From the very beginning, the “bloody glove” was at the center of the O.J. Simpson murder case.

And from the beginning, Simpson denied any role in the slaying of his ex-wife, Nicole Brown Simpson, and her friend, Ron Goldman.

The pair were found dead at Brown Simpson’s Brentwood condo 20 years ago. That first full day of the investigation was filled with twists and turns.

Bodies discovered

The first Times story on the slaying provided graphic details about the crime scene:

Police said a passerby found Nicole Simpson's body sprawled on the steps of a walkway in front of the townhouse shortly after midnight. Goldman's body was found a few feet away, in shrubbery.

"Sharp-force injuries," such as stab wounds, appear to have played a part in the deaths, but other causes have not been ruled out, said Scott Carrier, a spokesman for the county coroner's office.

The bodies were discovered by a man walking along the sidewalk who glanced up the walkway in front of the townhouse. Police were called and the area was cordoned off.

As dawn broke, neighbors and passersby gathered outside the crime scene.

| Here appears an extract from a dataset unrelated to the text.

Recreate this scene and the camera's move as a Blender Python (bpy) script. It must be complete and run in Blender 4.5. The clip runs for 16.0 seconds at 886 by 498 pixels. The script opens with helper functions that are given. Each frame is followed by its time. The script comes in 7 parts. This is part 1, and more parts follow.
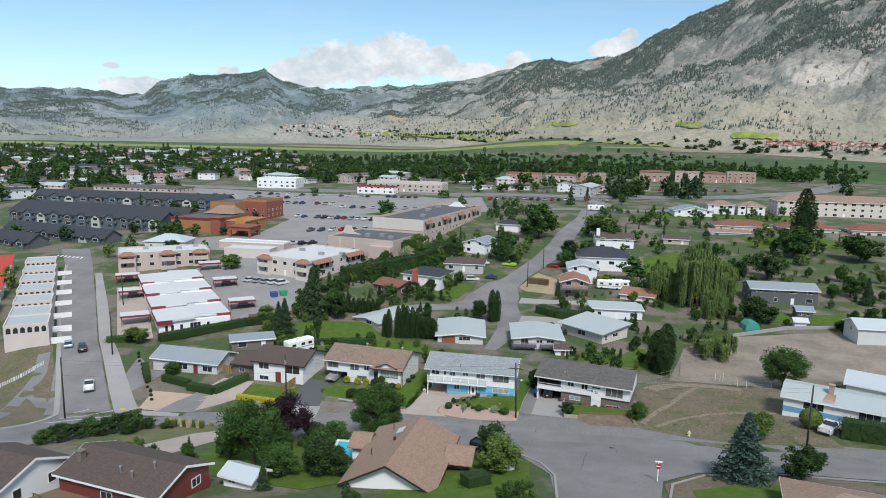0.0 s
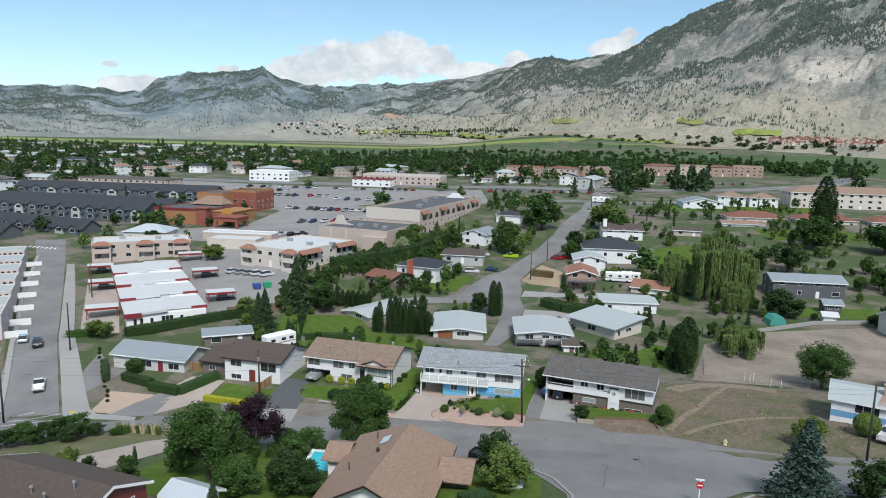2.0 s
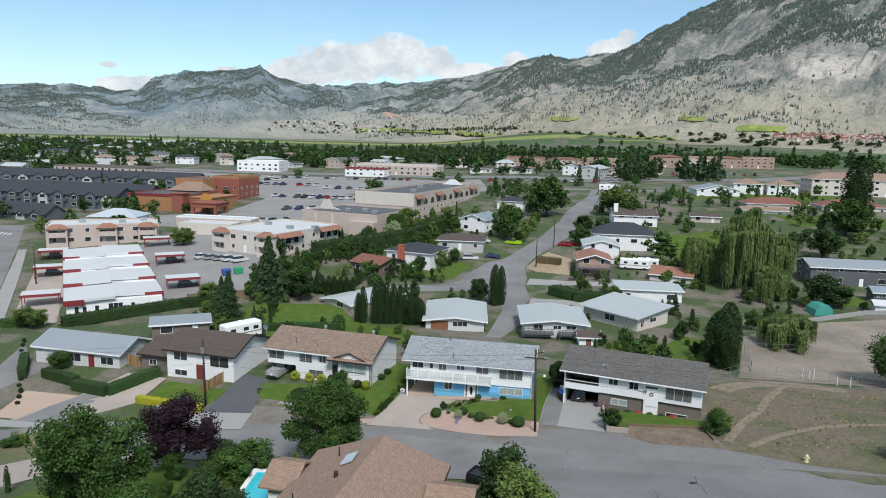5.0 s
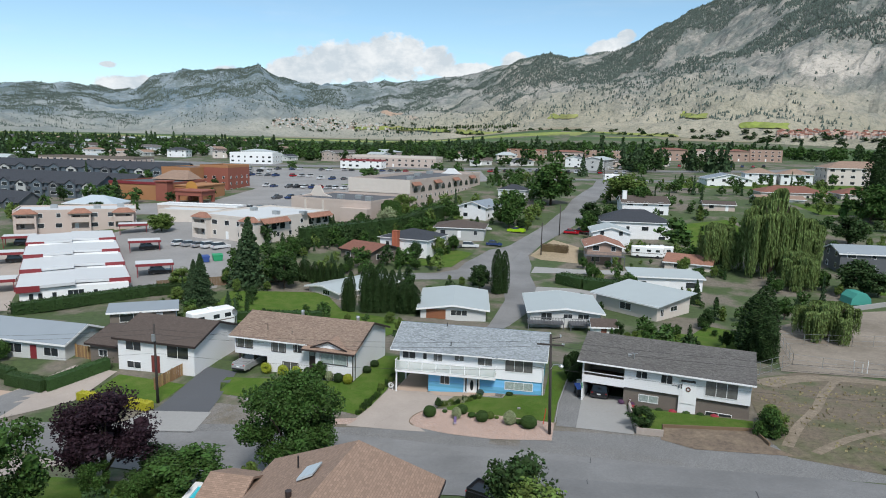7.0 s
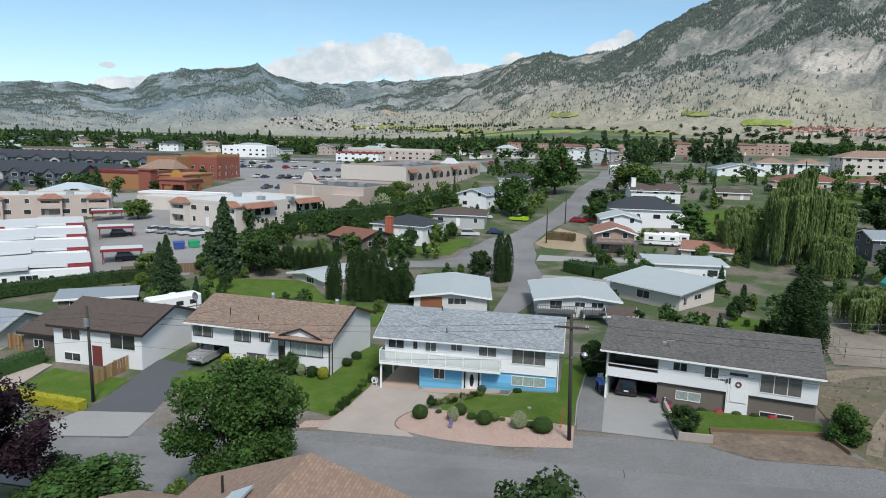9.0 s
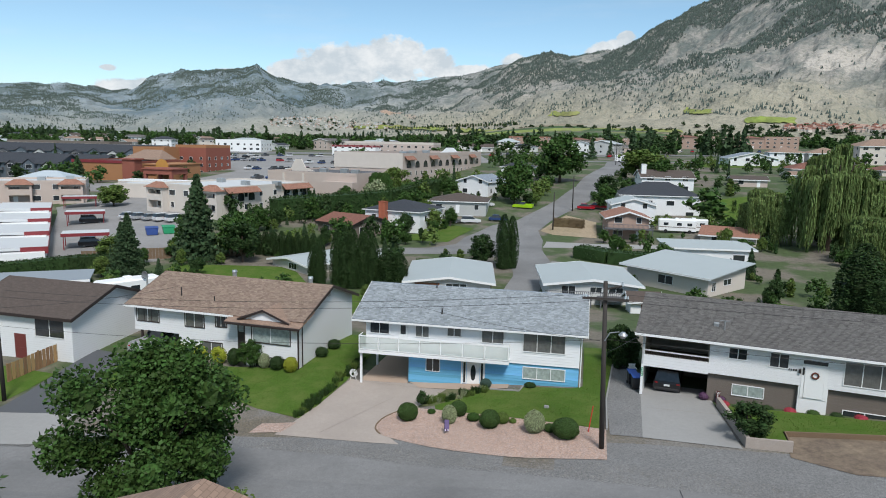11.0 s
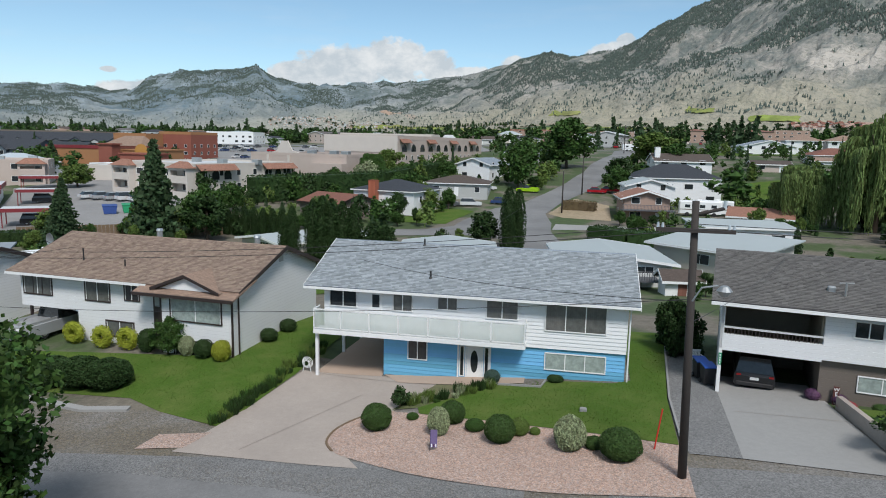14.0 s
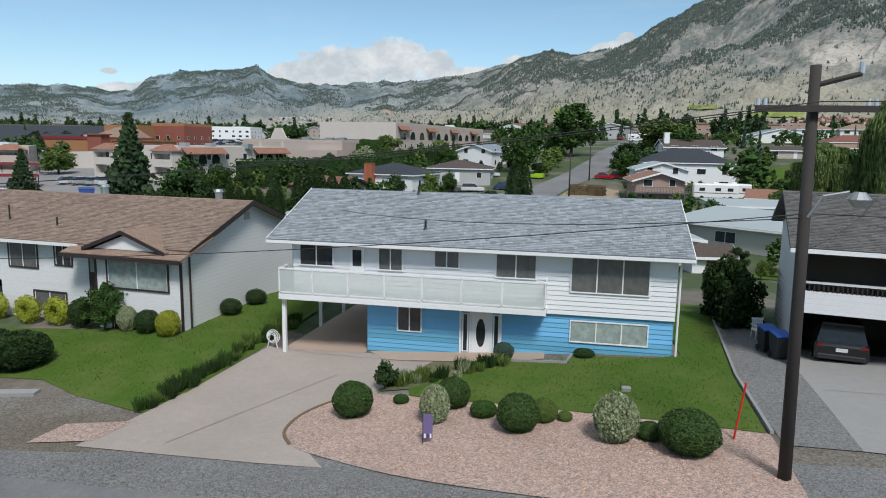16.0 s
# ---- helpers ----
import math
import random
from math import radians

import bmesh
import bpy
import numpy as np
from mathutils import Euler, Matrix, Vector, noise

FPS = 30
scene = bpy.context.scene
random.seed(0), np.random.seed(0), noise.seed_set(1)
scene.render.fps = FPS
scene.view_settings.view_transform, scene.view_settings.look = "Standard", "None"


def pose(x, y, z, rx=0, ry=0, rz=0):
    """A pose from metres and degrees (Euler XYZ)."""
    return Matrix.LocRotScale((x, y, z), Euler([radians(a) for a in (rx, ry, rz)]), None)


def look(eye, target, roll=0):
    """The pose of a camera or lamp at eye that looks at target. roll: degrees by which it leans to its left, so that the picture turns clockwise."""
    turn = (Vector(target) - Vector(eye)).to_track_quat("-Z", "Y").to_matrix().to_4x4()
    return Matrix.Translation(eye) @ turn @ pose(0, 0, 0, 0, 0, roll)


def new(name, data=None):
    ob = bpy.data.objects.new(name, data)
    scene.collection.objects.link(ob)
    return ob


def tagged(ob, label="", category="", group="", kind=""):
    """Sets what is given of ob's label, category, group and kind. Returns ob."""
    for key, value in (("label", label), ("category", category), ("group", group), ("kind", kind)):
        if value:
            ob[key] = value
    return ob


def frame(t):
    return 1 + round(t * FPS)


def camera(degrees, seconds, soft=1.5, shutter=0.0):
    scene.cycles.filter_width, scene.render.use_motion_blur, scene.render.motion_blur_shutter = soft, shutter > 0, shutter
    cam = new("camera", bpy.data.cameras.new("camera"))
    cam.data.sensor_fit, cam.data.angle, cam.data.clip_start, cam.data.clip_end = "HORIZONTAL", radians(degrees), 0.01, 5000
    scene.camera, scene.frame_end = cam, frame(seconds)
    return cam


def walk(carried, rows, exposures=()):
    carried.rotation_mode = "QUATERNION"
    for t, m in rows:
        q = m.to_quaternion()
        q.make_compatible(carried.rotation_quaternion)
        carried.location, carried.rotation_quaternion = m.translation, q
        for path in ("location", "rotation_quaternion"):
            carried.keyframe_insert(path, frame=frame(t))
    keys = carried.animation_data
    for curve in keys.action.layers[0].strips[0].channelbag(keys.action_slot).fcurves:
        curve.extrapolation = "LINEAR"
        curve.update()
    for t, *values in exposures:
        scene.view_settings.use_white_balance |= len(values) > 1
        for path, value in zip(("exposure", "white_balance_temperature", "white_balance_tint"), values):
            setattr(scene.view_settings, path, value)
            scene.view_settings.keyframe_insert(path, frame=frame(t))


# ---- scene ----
cam = camera(66.5, 16.0, soft=1.0)
PATH = [
    (0, (19.097, -121.119, 47.867), (18.704, -119.184, 47.548), 1.2),
    (0.5, (18.545, -117.486, 46.576), (18.152, -115.551, 46.256), 1.2),
    (1, (17.944, -113.779, 45.229), (17.553, -111.844, 44.907), 1.2),
    (1.5, (17.345, -109.95, 43.803), (16.954, -108.015, 43.482), 1.3),
    (2, (16.765, -106.329, 42.388), (16.375, -104.394, 42.067), 1.3),
    (2.5, (16.181, -102.626, 40.972), (15.792, -100.69, 40.651), 1.4),
    (3, (15.57, -99.043, 39.581), (15.182, -97.108, 39.261), 1.3),
    (3.5, (14.964, -95.534, 38.226), (14.578, -93.598, 37.905), 1.4),
    (4, (14.466, -91.963, 36.827), (14.08, -90.027, 36.507), 1.4),
    (6.5, (12.015, -75.395, 29.698), (11.63, -73.458, 29.381), 1.3),
    (7, (11.487, -72.228, 28.347), (11.103, -70.291, 28.029), 1.4),
    (7.5, (11.059, -69.398, 27.08), (10.675, -67.461, 26.765), 1.3),
    (8, (10.576, -66.384, 25.803), (10.192, -64.447, 25.487), 1.3),
    (8.5, (10.176, -63.005, 24.39), (9.792, -61.068, 24.075), 1.3),
    (9, (9.686, -60.029, 23.191), (9.303, -58.092, 22.875), 1.4),
    (11.5, (7.64, -45.914, 17.147), (7.255, -43.977, 16.836), 1.2),
    (12, (7.296, -43.454, 16.135), (6.911, -41.516, 15.825), 1.2),
    (12.5, (6.931, -41.152, 15.239), (6.546, -39.214, 14.93), 1.2),
    (13, (6.579, -38.84, 14.352), (6.194, -36.902, 14.043), 1.3),
    (13.5, (6.201, -36.589, 13.436), (5.816, -34.651, 13.128), 1.3),
    (14, (5.885, -34.54, 12.579), (5.5, -32.602, 12.272), 1.3),
    (14.5, (5.557, -32.51, 11.632), (5.171, -30.572, 11.325), 1.2),
    (15, (5.184, -30.655, 10.695), (4.798, -28.717, 10.388), 1.2),
    (15.5, (4.869, -29.123, 9.79), (4.485, -27.184, 9.483), 1.3),
    (16, (4.722, -27.687, 9.029), (4.333, -25.749, 8.722), 1.0),
]
walk(cam, [(t, look(eye, target, roll)) for t, eye, target, roll in PATH], [(0, 0.60), (9, 0.57), (16, 0.38)])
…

Denise Pilnak, a jogger who lives nearby, remembered hearing dogs barking shortly before midnight.

"It was nonstop barking," she said. "It made me think something was going on with the neighbors."

Pauli Orchon, 35, a marketing director who lives in the neighborhood, said she was there Monday morning when officials removed the sheet they had been using to cover Nicole Simpson's body.

"She was lying on her side, just crumpled down," Orchon said. "I could see some abrasion to the side of her face. . . . There was a lot of blood on both bodies."

Bloody glove

With sources pointing to Simpson as a likely suspect, the bloody glove emerged as a key piece of evidence:

Los Angeles police said they were not ruling out anyone's possible involvement in the Sunday night slayings of Nicole Brown Simpson, 35, and Ronald Lyle Goldman, a waiter at a trendy Brentwood restaurant. Sources close to the case, who asked not to be named, said the football star was considered a suspect.

However, Simpson's attorney, Howard Weitzman, insisted that his client is innocent.

"He had nothing to do with this tragedy," Weitzman told reporters. "He is in shock."

Although police refused to identify any suspect, a knowledgeable source said a blood-soaked glove believed used during the killings was found at O. J. Simpson's house in Brentwood.